There is destitution, that is, the kind of real poverty in which food, clothing, and shelter are often lacking, in much of the Third World and pockets of Islam and Greater India; but, although most people elsewhere (the majority even in the West) are in "money anxiety" where they don't feel secure of staying out of destitution and fret about small sums all the time, real destitution is a very small percentage of the population even in China and the Second World nowadays, let alone the West. About 20% of the world is destitute, and we can be dismayed that it isn't 0% given how much surplus wealth is wasted, but historically, 90% of the population was destitute; the way the Third World is now is how the whole planet used to be, until recent centuries. And historically, about 10% of the population was at any given time involved in warfare which historically was conducted in frankly genocidal fashion: this is not how things are anymore.
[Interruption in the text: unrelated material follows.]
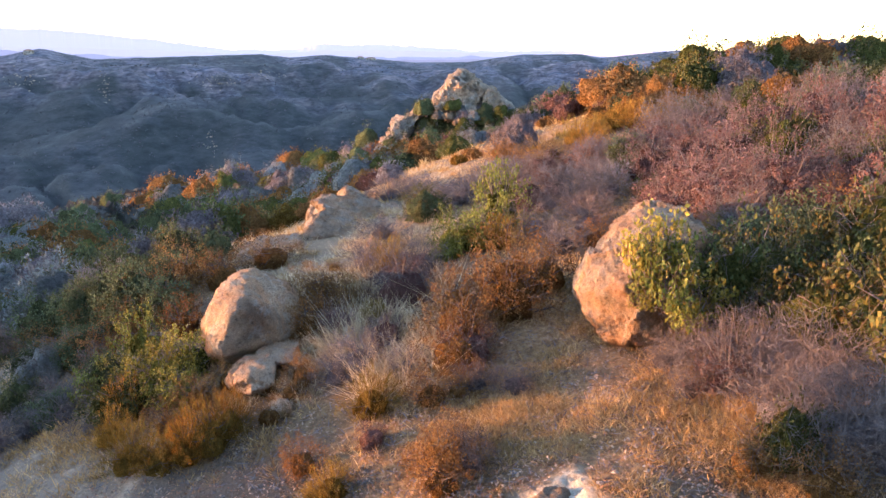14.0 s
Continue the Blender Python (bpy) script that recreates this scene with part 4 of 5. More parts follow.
def leaves(rng, centres, heading, length, width, loose=0.8, blade=False, facing=None):
    """Leaves as slightly folded lozenges (or plain blades) about the centres, along heading with some looseness."""
    n = len(centres)
    d = heading + loose * rng.normal(size=(n, 3))
    d /= np.linalg.norm(d, axis=1)[:, None] + 1e-9
    side = np.cross(d, rng.normal(size=(n, 3)) if facing is None else facing + 0.45 * rng.normal(size=(n, 3)))
    side /= np.linalg.norm(side, axis=1)[:, None] + 1e-9
    up = np.cross(side, d)
    ln = length * rng.uniform(0.6, 1.3, (n, 1))
    wd = width * rng.uniform(0.7, 1.2, (n, 1))
    a = centres - d * ln * 0.5
    c = centres + d * ln * 0.5
    if blade:
        v = np.stack([a - side * wd * 0.5, a + side * wd * 0.5, c], axis=1).reshape(-1, 3)
        return v, np.arange(3 * n).reshape(-1, 3)
    b = centres + side * wd * 0.5 - up * wd * 0.12
    e = centres - side * wd * 0.5 - up * wd * 0.12
    v = np.stack([a, b, c, e], axis=1).reshape(-1, 3)
    f = np.arange(4 * n).reshape(-1, 4)
    return v, f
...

There is serious violence in the Third World: genocidal in its brutality in the Rwanda/Burundi/Congo region, and recently in Liberia/Sierra Leone and parts of Uganda (those are in remission, but could flare back up); the Colombia/Venezuela area I mentioned; Kenya, Zimbabwe, and Ivory Coast in Africa, and Central America as well, are not currently in civil strife but could easily go back to it (but note, even in Africa there are lots of countries like Gabon, say, or Togo or Cameroon, which have never had a war with a neighbor, nor any civil strife with large loss of life, since they were created-- even though they are quite poor). Outside of this, there are two pockets of civil strife currently in Greater India (Nepal and Thailand) and one which recently stopped but was so genocidal in its brutality that we have to fear a revival (Sri Lanka). And then (SIGH), there are the conflicts involving Islam, whose violence outnumbers and outweighs all the rest of the world combined (why is that?) You have a jaundiced point of view, because you live in Islam: but try to realize that civil war, or war against neighbors, has become unthinkable in fully half the planet (the West, China, the Second World), and contemplate how remarkable that is.